▶ **Data listing**
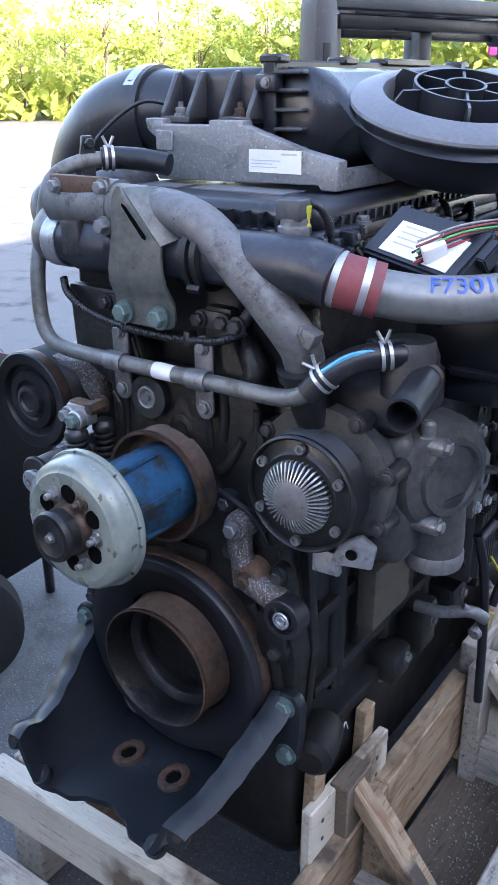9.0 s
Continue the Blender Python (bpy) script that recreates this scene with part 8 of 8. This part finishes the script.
# plugs and relays clustered under the cover's front corner
rp = random.Random(17)
for k in range(9):
    x, y, z = 0.205 + 0.018 * (k % 2), 0.085 + 0.017 * k, 1.385 - 0.022 * (k % 3)
    plug_ = part("harness_connector", one(box, (x, y, z), (0.026, 0.015, 0.018), (rp.uniform(-8, 8), 0, rp.uniform(-15, 15)), 0.002), (PLASTIC, PLASTIC_GREY, PLASTIC)[k % 3], engine)
    part("connector_lock", one(box, (x + 0.014, y, z + 0.002), (0.004, 0.008, 0.008), None, 0.001, 1), PLASTIC_GREY, plug_)
for k in range(5):
    y = 0.10 + 0.035 * k
    part("loom_branch", one(corrugated, [(0.215, y, 1.365), (0.232, y + 0.01, 1.345), (0.236, y + 0.03, 1.318), (0.22, y + 0.05, 1.300)], 0.0055, 0.005), RUBBER, engine)
part("valley_loom", one(corrugated, [(0.205, 0.12, 1.335), (0.218, 0.22, 1.322), (0.224, 0.34, 1.318), (0.222, 0.46, 1.345), (0.215, 0.62, 1.352), (0.212, 0.72, 1.350)], 0.0085, 0.006), RUBBER, engine)

# nails and nail holes in the crate's boards
rn = random.Random(12)
end_a, end_b = Vector((-0.345, 1.245, 0)), Vector((0.66, 1.150, 0))
end_way = (end_b - end_a).normalized()
end_out = Vector((-end_way.y, end_way.x, 0))
for k in range(10):
    s_ = rn.choice((0.09, 0.16, 0.23)) + rn.uniform(-0.035, 0.035) if k < 8 else rn.uniform(0.4, 0.95)
    p = end_a + end_way * s_ + end_out * 0.0222
    part("nail_hole", one(lathe, (p.x, p.y, rn.uniform(0.255, 0.335)), end_out, [(0, 0.0012), (0.0028, 0.0012), (0.0034, 0)], 8), HOLE_SHADE, crate)
for y, z in ((0.68, 0.44), (0.685, 0.37), (0.86, 0.425), (0.862, 0.36), (1.05, 0.42), (1.045, 0.35), (0.60, 0.36), (0.595, 0.27), (0.36, 0.33), (0.355, 0.25), (0.86, 0.28), (1.05, 0.26)):
    part("nail", one(lathe, (0.2835, y, z), SIDE, [(0, 0.001), (0.003, 0.001), (0.0036, 0)], 8), BLACK_IRON, crate)
written_on_pipe("cast_number", "472 203 03 02", 0.0135, smooth_path([(-0.07, 0.035, 1.415), (0.025, 0.032, 1.413), (0.083, 0.028, 1.397), (0.132, 0.024, 1.360), (0.178, 0.022, 1.320), (0.207, 0.026, 1.288), (0.217, 0.038, 1.262)], 6), 0.268, 0.0262, (0.1, -1, 0.25), BRACKET, elbow)
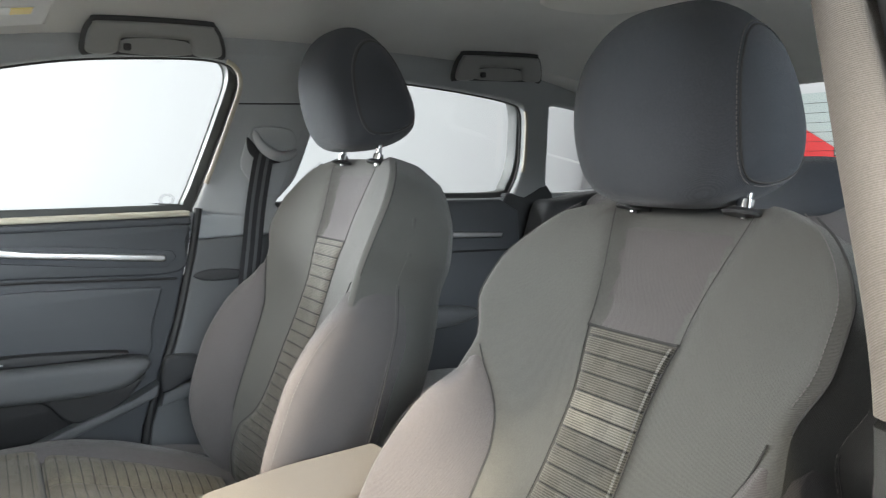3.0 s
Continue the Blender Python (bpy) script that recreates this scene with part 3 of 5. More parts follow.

▶ **Task prompt**
Every record above should be written out again exactly; the pictures stay out of the copy.

▶ **Response to this task**
9.0 s
Continue the Blender Python (bpy) script that recreates this scene with part 8 of 8. This part finishes the script.
# plugs and relays clustered under the cover's front corner
rp = random.Random(17)
for k in range(9):
    x, y, z = 0.205 + 0.018 * (k % 2), 0.085 + 0.017 * k, 1.385 - 0.022 * (k % 3)
    plug_ = part("harness_connector", one(box, (x, y, z), (0.026, 0.015, 0.018), (rp.uniform(-8, 8), 0, rp.uniform(-15, 15)), 0.002), (PLASTIC, PLASTIC_GREY, PLASTIC)[k % 3], engine)
    part("connector_lock", one(box, (x + 0.014, y, z + 0.002), (0.004, 0.008, 0.008), None, 0.001, 1), PLASTIC_GREY, plug_)
for k in range(5):
    y = 0.10 + 0.035 * k
    part("loom_branch", one(corrugated, [(0.215, y, 1.365), (0.232, y + 0.01, 1.345), (0.236, y + 0.03, 1.318), (0.22, y + 0.05, 1.300)], 0.0055, 0.005), RUBBER, engine)
part("valley_loom", one(corrugated, [(0.205, 0.12, 1.335), (0.218, 0.22, 1.322), (0.224, 0.34, 1.318), (0.222, 0.46, 1.345), (0.215, 0.62, 1.352), (0.212, 0.72, 1.350)], 0.0085, 0.006), RUBBER, engine)

# nails and nail holes in the crate's boards
rn = random.Random(12)
end_a, end_b = Vector((-0.345, 1.245, 0)), Vector((0.66, 1.150, 0))
end_way = (end_b - end_a).normalized()
end_out = Vector((-end_way.y, end_way.x, 0))
for k in range(10):
    s_ = rn.choice((0.09, 0.16, 0.23)) + rn.uniform(-0.035, 0.035) if k < 8 else rn.uniform(0.4, 0.95)
    p = end_a + end_way * s_ + end_out * 0.0222
    part("nail_hole", one(lathe, (p.x, p.y, rn.uniform(0.255, 0.335)), end_out, [(0, 0.0012), (0.0028, 0.0012), (0.0034, 0)], 8), HOLE_SHADE, crate)
for y, z in ((0.68, 0.44), (0.685, 0.37), (0.86, 0.425), (0.862, 0.36), (1.05, 0.42), (1.045, 0.35), (0.60, 0.36), (0.595, 0.27), (0.36, 0.33), (0.355, 0.25), (0.86, 0.28), (1.05, 0.26)):
    part("nail", one(lathe, (0.2835, y, z), SIDE, [(0, 0.001), (0.003, 0.001), (0.0036, 0)], 8), BLACK_IRON, crate)
written_on_pipe("cast_number", "472 203 03 02", 0.0135, smooth_path([(-0.07, 0.035, 1.415), (0.025, 0.032, 1.413), (0.083, 0.028, 1.397), (0.132, 0.024, 1.360), (0.178, 0.022, 1.320), (0.207, 0.026, 1.288), (0.217, 0.038, 1.262)], 6), 0.268, 0.0262, (0.1, -1, 0.25), BRACKET, elbow)
3.0 s
Continue the Blender Python (bpy) script that recreates this scene with part 3 of 5. More parts follow.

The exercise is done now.